What is your best moment – or most emotional – this year at Team SUZUKI ECSTAR? “More than the funniest thing, I will always remember one of the most emotional things we did as a team. When the riders came in to the pit after the last race in Valencia, they found the whole team waiting for them outside the garage, in the pit lane. It wasn’t planned, the idea came right in that moment to our Team Co-ordinator Roberto Brivio and simply we all felt we wanted to get outside and welcome them like a big hug. We went out and created a corridor into two wings of people where they arrived with the machines and we all shared the sadness of the goodbye, but also the satisfaction with the successes achieved in the season. This is what makes us a real family; the best moments come without any planning, we just felt we were acting as if were one.”

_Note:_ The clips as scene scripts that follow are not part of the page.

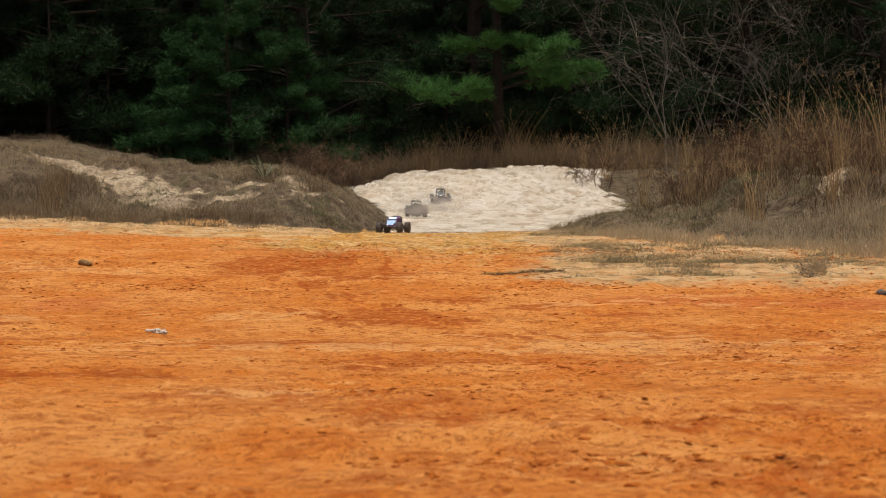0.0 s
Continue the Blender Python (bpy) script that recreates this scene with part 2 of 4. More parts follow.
PURPLE = plain("violet_paint", (.16, .04, .36), (.22, .06, .42), 12, .35, .1, .05, .0005, .1)
MAROON = plain("maroon_paint", (.10, .030, .025), (.14, .05, .035), 12, .5, 0, .05, .0005, .25)
TAN = plain("dusty_tan_panel", (.085, .055, .048), (.06, .04, .035), 12, .85, 0, .05, .0005, .25)
GLASS_DARK = plain("smoked_window", (.008, .012, .06), (.012, .018, .08), 6, .45)
LED = glowing("white_led", (.92, .96, 1.0), 2.5)
LED_BLUE = glowing("blue_led", (.05, .22, 1.0), 5.0)
LED_STRIP = glowing("white_light_bar", (.80, .90, 1.0), 1.6)
STONE = plain("pale_stone", (.74, .70, .62), (.55, .51, .44), 9, .9, 0, .6, .01)
PALE_DUST = dust_material("pale_dust", (.96, .91, .84), .72)
BROWN_DUST = dust_material("brown_dust", (.57, .52, .44), .70)
CLAY_DUST = dust_material("clay_dust", (.82, .48, .22), .65)
BANK_HAZE = dust_material("bank_haze", (.60, .53, .44), .30)
HAZE = dust_material("thin_haze", (.55, .45, .37), .19)
CLOD = plain("dry_clay_clod", (.58, .175, .027), (.42, .105, .016), 9, 1.0, 0, .4, .004, 0, .6)
BROWN_CLOD = plain("brown_clod", (.30, .18, .08), (.19, .10, .04), 9, .95, 0, .8, .01)
UNDER = foliage("brown_undergrowth", (.17, .108, .060), (.09, .060, .036), .85)
BRAMBLE = plain("brown_bramble", (.16, .10, .06), (.09, .06, .04), 2, .9)
BANK_WEED = foliage("bank_weeds", (.30, .235, .14), (.15, .13, .07), .8, .3)
HEATH = foliage("heath_tufts", (.26, .19, .12), (.14, .105, .065), .85, .25)
FOOT = foliage("tan_foot_grass", (.66, .54, .36), (.40, .31, .195), .8, .45)
BRUSH = foliage("dead_brush", (.36, .27, .175), (.19, .135, .085), .85, .3)
FRINGE = foliage("brown_foot_weeds", (.36, .27, .17), (.20, .145, .09), .8, .3)
MOSSY = foliage("mossy_growth", (.12, .125, .055), (.20, .175, .095), .8)
GOLD = foliage("golden_broom_grass", (.60, .43, .22), (.46, .31, .16), .7, .45)


# ---- shapes ----
def linked(name, bm, material, parent=None, label=""):
    me = bpy.data.meshes.new(name)
    bm.to_mesh(me)
    bm.free()
    me.materials.append(material)
    ob = new(name, me)
    ob.parent = parent
    if label:
        tagged(ob, label)
    return ob


def part(name, bm, material, parent, label=""):
    """One mesh object under a thing or under a part."""
    return linked(name, bm, material, parent, label)


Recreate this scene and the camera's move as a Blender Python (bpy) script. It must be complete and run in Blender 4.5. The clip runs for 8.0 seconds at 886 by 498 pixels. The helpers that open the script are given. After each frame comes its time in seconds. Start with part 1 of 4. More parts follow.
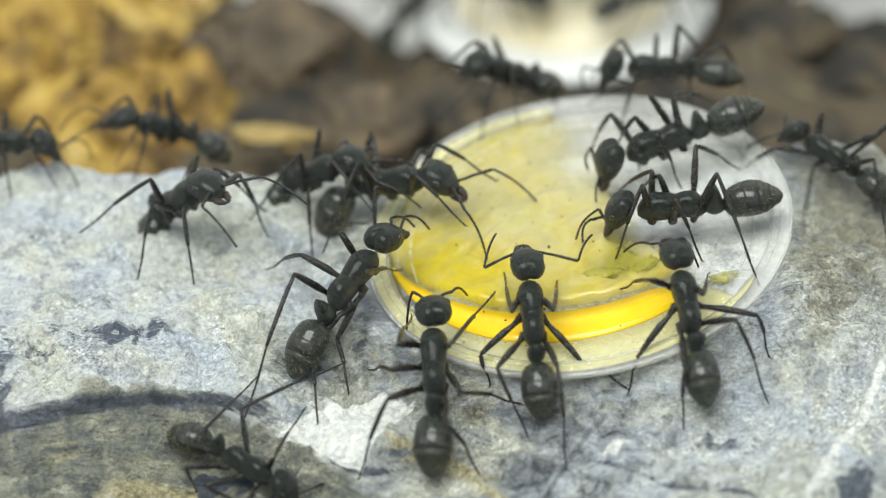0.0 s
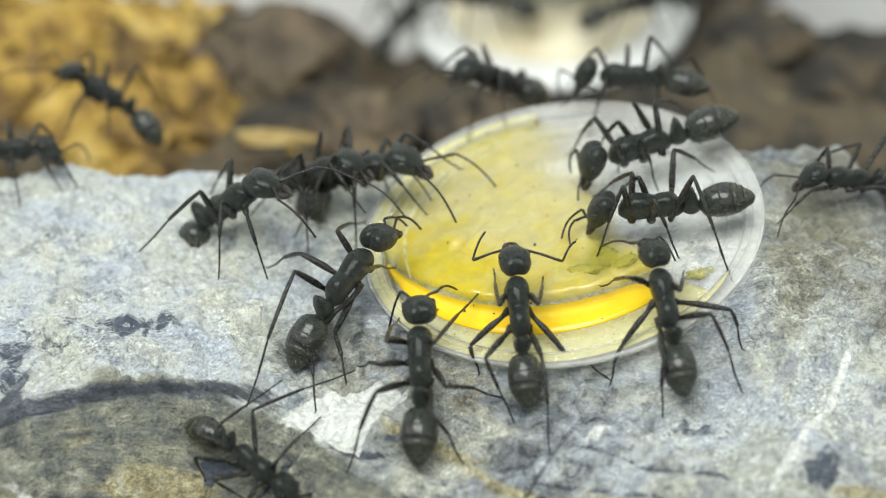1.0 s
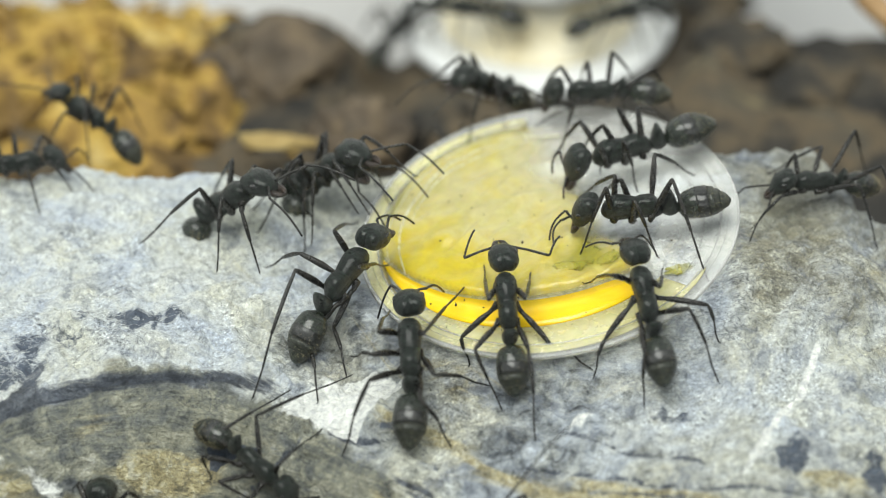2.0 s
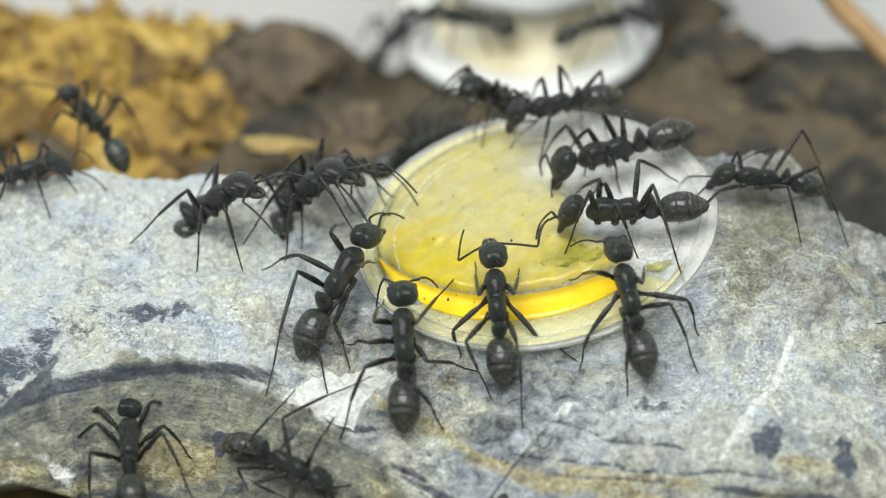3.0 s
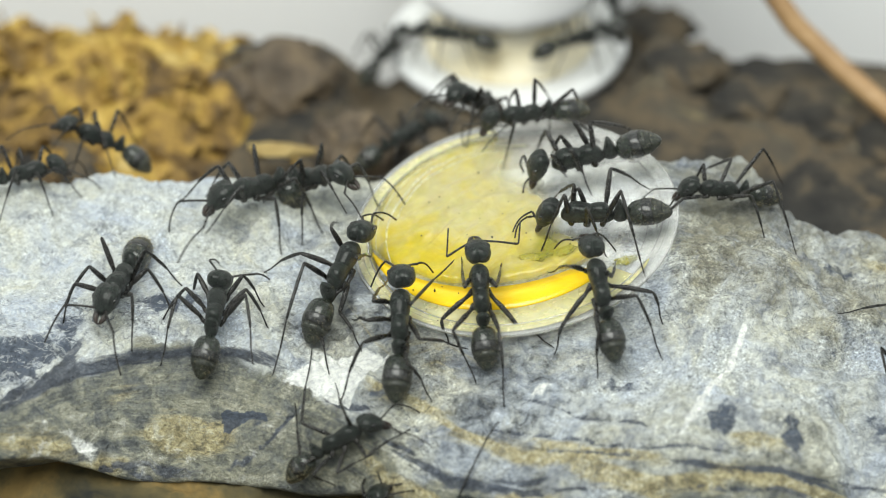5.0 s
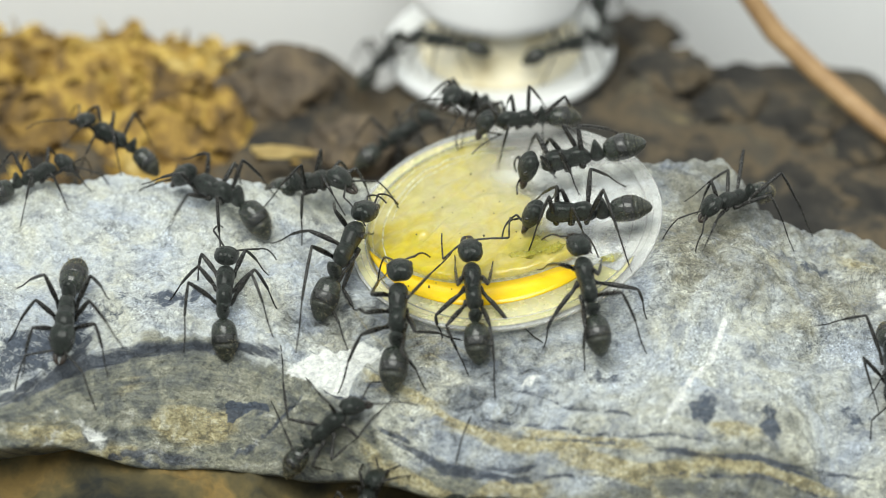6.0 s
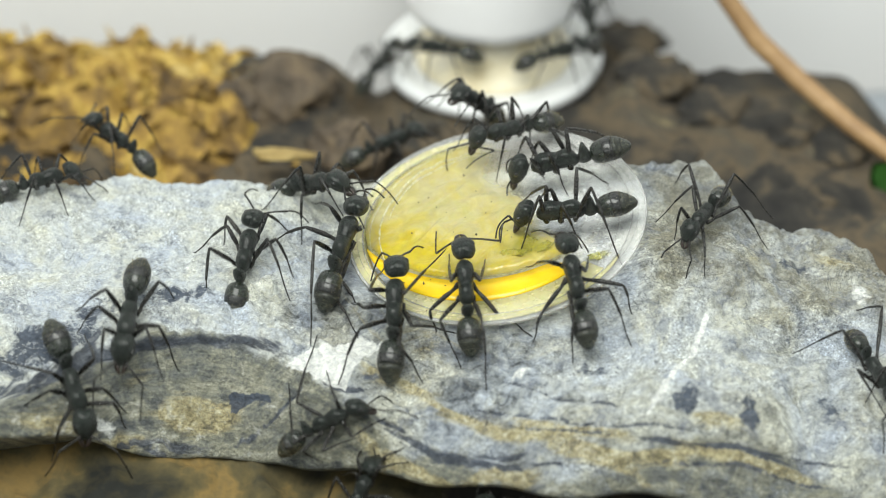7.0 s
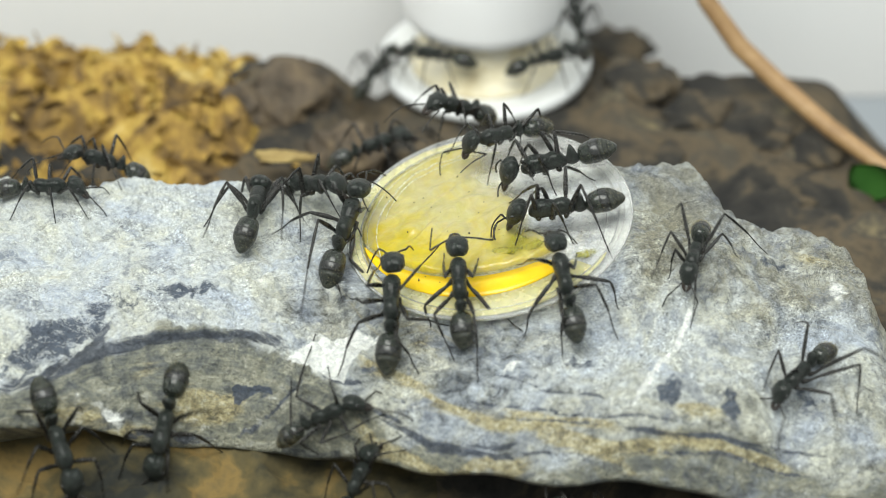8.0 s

What’s your saddest moment or memory of 2016 – and why? “Needless to say, the saddest moment was when we knew about Maverick’s decision to leave Team SUZUKI ECSTAR in 2017. Not only because we had big expectations of him with Suzuki, but also because that meant finishing an era and that we had to rebuild a team, changing both riders. Of course, we are all happy for the new riders, Iannone and Rins, but it took me some time to set myself and reorganise the program and the planning.”